26 of 26 people found the following review helpful:
5.0 out of 5 stars
Literary Suspense Plays Games with Your Mind,
By
This review is from: The Double Bind (Vintage Contemporaries) (Paperback)
From the opening pages, I was mesmerized by the story of Laurel Estabrook, a young woman who at the beginning of her sophomore year in college is brutally attacked while bicycling. The attack sends her into a dramatic downward spiraling, changing her in ways that concern her friends. She appears to pull herself together and after graduation begins working at a homeless shelter. It is there she encounters Bobbie Crocker, a homeless man, who apparently had been a world-class photographer at one point in his life but dies homeless and without any known family. Laurel becomes obsessed with a box of photographs he left behind and begins piecing together a story of what his life must have been like before he lost control of circumstances.

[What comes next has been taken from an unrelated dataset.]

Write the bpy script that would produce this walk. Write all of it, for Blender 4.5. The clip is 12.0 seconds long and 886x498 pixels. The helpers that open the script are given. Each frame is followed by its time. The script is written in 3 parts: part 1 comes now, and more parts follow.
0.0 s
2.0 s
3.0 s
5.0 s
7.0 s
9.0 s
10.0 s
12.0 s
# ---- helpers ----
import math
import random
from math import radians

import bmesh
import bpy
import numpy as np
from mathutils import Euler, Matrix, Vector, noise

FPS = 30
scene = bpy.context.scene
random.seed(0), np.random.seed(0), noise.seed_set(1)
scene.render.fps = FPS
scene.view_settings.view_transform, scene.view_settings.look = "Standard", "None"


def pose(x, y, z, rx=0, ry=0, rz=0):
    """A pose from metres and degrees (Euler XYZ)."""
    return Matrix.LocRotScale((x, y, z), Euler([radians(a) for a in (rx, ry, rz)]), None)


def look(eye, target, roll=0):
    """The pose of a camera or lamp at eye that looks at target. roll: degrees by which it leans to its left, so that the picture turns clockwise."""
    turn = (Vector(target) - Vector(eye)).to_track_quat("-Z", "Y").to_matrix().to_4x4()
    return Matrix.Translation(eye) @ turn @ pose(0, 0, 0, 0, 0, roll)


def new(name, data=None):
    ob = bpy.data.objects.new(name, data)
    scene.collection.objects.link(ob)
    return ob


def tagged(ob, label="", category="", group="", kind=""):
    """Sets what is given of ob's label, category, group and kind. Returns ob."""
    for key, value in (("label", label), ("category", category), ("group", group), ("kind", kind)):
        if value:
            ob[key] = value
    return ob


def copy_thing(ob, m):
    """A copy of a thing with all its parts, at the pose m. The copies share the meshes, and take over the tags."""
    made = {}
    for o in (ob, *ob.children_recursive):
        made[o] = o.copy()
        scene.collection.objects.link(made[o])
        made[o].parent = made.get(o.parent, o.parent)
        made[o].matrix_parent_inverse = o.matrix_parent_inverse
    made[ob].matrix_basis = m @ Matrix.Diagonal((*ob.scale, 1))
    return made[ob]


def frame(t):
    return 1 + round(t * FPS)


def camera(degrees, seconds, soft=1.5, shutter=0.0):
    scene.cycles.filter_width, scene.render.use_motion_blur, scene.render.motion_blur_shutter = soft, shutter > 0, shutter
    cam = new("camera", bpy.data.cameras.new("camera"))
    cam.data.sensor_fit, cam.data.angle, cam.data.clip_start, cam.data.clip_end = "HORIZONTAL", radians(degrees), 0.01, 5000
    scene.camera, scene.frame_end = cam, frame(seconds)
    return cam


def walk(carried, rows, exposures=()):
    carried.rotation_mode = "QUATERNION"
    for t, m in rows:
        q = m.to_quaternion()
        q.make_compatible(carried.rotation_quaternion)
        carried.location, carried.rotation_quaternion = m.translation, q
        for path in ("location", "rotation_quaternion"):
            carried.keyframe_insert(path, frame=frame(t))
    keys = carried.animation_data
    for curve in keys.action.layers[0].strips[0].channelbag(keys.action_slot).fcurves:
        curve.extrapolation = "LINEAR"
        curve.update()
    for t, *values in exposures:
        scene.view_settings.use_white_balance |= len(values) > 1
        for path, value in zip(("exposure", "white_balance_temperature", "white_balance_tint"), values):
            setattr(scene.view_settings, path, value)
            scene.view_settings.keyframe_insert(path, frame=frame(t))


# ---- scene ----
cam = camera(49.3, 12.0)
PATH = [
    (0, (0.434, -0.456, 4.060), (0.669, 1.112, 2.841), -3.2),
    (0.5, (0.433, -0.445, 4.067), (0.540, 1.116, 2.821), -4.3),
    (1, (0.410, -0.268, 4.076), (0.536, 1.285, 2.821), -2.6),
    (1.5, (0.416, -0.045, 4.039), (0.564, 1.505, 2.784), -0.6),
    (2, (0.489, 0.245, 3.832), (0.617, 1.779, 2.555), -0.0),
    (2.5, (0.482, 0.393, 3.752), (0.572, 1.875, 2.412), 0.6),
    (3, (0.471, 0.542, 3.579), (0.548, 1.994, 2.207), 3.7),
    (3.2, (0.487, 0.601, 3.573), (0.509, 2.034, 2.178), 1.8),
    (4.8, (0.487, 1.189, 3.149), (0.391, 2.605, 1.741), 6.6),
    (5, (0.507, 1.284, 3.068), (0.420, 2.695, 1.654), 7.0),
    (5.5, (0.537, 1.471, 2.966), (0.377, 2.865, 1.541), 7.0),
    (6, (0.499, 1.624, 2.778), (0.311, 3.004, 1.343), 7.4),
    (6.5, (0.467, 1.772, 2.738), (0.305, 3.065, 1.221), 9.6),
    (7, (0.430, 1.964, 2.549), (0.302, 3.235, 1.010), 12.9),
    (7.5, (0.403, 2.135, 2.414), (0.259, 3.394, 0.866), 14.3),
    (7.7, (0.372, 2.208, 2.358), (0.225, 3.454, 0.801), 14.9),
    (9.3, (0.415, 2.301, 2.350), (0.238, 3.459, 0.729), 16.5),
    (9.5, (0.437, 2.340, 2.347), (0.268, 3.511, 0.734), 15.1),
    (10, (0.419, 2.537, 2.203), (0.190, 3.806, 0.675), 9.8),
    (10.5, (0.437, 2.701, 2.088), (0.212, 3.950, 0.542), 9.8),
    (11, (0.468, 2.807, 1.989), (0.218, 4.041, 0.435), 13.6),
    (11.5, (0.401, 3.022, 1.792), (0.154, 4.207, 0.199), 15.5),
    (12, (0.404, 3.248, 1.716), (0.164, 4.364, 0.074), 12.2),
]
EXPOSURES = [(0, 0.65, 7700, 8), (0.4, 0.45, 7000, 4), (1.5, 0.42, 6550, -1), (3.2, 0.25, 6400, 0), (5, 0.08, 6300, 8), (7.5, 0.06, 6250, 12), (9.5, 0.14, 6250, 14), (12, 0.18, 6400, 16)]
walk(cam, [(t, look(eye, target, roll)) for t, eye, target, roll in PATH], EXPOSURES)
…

If you've read The Great Gatsby, you will be doubly intrigued as favorite characters from that novel play prominent parts in this one. Tom and Daisy Buchanan, Myrtle and George Wilson, Meyer Wolfsheim, and particularly the Buchanan daughter Pamela and Jay Gatsby himself all figure prominently in Laurel's story. Chris Bohjalian has taken an intriguing premise, juxtaposing the life of a fragile woman alongside her obsession with a homeless man's former life. What he does for readers is extraordinary, giving us a true page-turner that delves into delusions and blurs fiction with reality so effortlessly, that we are stunned as we race toward the heart-stopping finale. From the nostalgic photographs peppered throughout to the psychiatric documentation that periodically jars the reader, this is a mesmerizing novel that will keep you up all night and have you pondering its shocking conclusion long after you have shut the book.

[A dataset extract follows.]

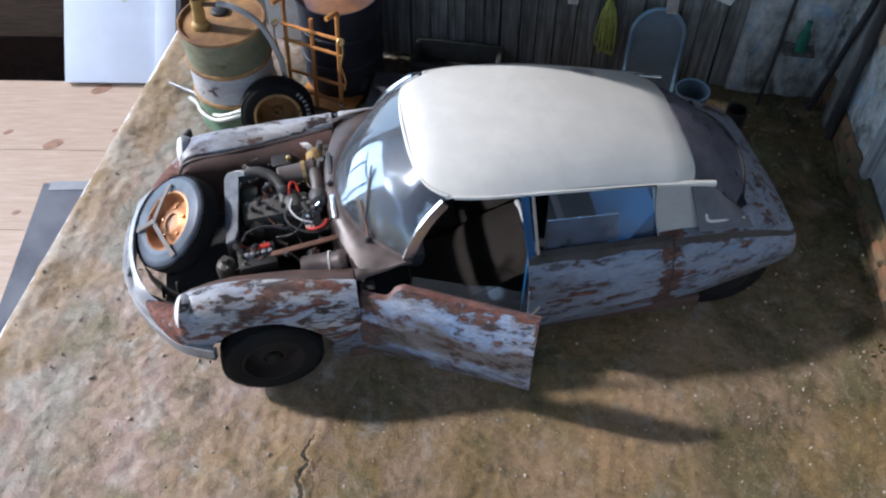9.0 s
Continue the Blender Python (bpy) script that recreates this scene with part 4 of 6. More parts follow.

39 of 42 people found the following review helpful:
2.0 out of 5 stars
Bohjalian Doesn't Play Fair,
This review is from: The Double Bind: A Novel (Hardcover)

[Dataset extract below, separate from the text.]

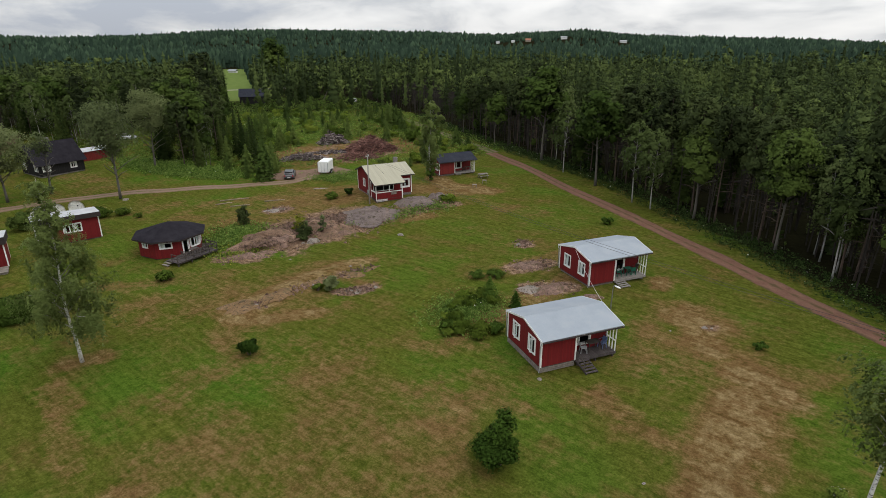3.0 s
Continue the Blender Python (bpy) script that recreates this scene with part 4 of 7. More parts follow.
def door(parent, m, x0, x1, z0, z1, mat=None, glazed=True):
    d = boxes("door", M_WHITE, parent, (x0 - 0.1, x0, -0.03, 0.06, z0, z1 + 0.1), (x1, x1 + 0.1, -0.03, 0.06, z0, z1 + 0.1), (x0, x1, -0.03, 0.06, z1, z1 + 0.1), label="glazed door in a white casing")
    d.matrix_local = m
    if glazed:
        boxes("door_leaf", M_WHITE, d, (x0, x0 + 0.11, 0.02, 0.07, z0, z1), (x1 - 0.11, x1, 0.02, 0.07, z0, z1), (x0 + 0.11, x1 - 0.11, 0.02, 0.07, z0, z0 + 0.2), (x0 + 0.11, x1 - 0.11, 0.02, 0.07, z1 - 0.12, z1))
        g = boxes("pane", M_GLASS, d, (x0 + 0.11, x1 - 0.11, 0.04, 0.046, z0 + 0.2, z1 - 0.12))
        g.visible_shadow = False
    else:
        boxes("door_leaf", mat or M_WOOD_DARK, d, (x0, x1, 0.02, 0.07, z0, z1))
    boxes("handle", M_METAL, d, (x1 - 0.1, x1 - 0.05, -0.04, 0.02, z0 + 0.95, z0 + 1.0), label="small metal door handle")
    return d


def slope_roof(parent, name, x0, x1, pts, thick, mat, seams=0.0):
    """Roof sheets over a folded line (y, z), from x0 to x1, one part a slope; optional raised seams."""
    for (ya, za), (yb, zb) in zip(pts, pts[1:]):
        bm = bmesh.new()
        ridges = []
        n = Vector((0, -(zb - za), yb - ya)).normalized() * thick
        if n.z < 0:
            n = -n
        lo = [(x0, ya, za), (x1, ya, za), (x1, yb, zb), (x0, yb, zb)]
        hi = [(p[0], p[1] + n.y, p[2] + n.z) for p in lo]
        hexa(bm, lo, hi)
        if seams:
            k = int((x1 - x0) / seams)
            for i in range(1, k):
                x = x0 + (x1 - x0) * i / k
                a = Vector((x, ya, za)) + n
                b = Vector((x, yb, zb)) + n
                up = n.normalized() * 0.018
                s = bmesh.new()
                ridges.append(s)
                hexa(s, [a + Vector((-0.018, 0, 0)), a + Vector((0.018, 0, 0)), b + Vector((0.018, 0, 0)), b + Vector((-0.018, 0, 0))],
                     [a + Vector((-0.01, 0, 0)) + up, a + Vector((0.01, 0, 0)) + up, b + Vector((0.01, 0, 0)) + up, b + Vector((-0.01, 0, 0)) + up])
        sheet = part(name, bm, mat, parent)
        for s in ridges:
            part("seam", s, mat, sheet)


def beam(name, mat, parent, p, q, w, h, label=""):
    """A timber between two points of its thing."""
    bm = bmesh.new()
    p, q = Vector(p), Vector(q)
    d = (q - p).normalized()
    s = d.cross(Vector((0, 0, 1)))
    s = (s if s.length > 0.01 else Vector((1, 0, 0))).normalized()
    u = s.cross(d).normalized()
    r = [s * a * w / 2 + u * b * h / 2 for a, b in ((-1, -1), (1, -1), (1, 1), (-1, 1))]
    hexa(bm, [p + v for v in r], [q + v for v in r])
    return part(name, bm, mat, parent, label)


def pipe(name, mat, parent, pts, r, label=""):
    bm = bmesh.new()
    tube(bm, pts, [r] * len(pts), 6)
    return part(name, bm, mat, parent, label, True)


T0 = Matrix.Identity(4)


def wall_at(x, y, z, turn):
    return pose(x, y, z, 0, 0, turn)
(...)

Part way through this review I'm going to give away the ending of Chris Bohjalian's The Double Bind. Consider yourself warned.
Novelists can feel free to invent imaginary worlds. Philip Roth did this very well in The Plot Against America, imagining a world in which Charles Lindbergh had become president; and Michael Chabon in The Yiddish Policeman's Union has created a world in which 1948 marked the increased ostracization of Jews rather than the creation of the state of Israel. (I think that's what he's done; I just started reading it.) But having established the rules of their fictional worlds, writers must abide by them. The world Bohjalian creates in The Double Bind is identical to the real world in every way, except that the novel The Great Gatsby was a true story: Jay Gatsby, Jordan Baker, Tom and Daisy Buchanan, their daughter Pamela, and others from the classic Fitzgerald novel are or were real people. Several characters in the The Double Bind confirm this; indeed part of the story is told from the point of view of one of the characters from Gatsby. But Bohjalian changes the rules of his world at the end of the novel by revealing that The Great Gatsby is fictional afterall and the main character of The Double Bind is delusional. Things Bohjalian has presented to us as facts did not really happen. Characters we have seen interact with other "real" characters do not really exist. They were part of an account written by the deranged heroin of the story. Watch The Sixth Sense again and look for interaction between the guy who turns out to be dead and any other living characters except the boy who sees dead people. Doesn't happen. That's what makes the revelation that the guy is actually dead so powerful: we realize we should have, or at least could have, known it along. With The Double Bind, we didn't have that chance. The ending leaves us feeling cheated, because we were.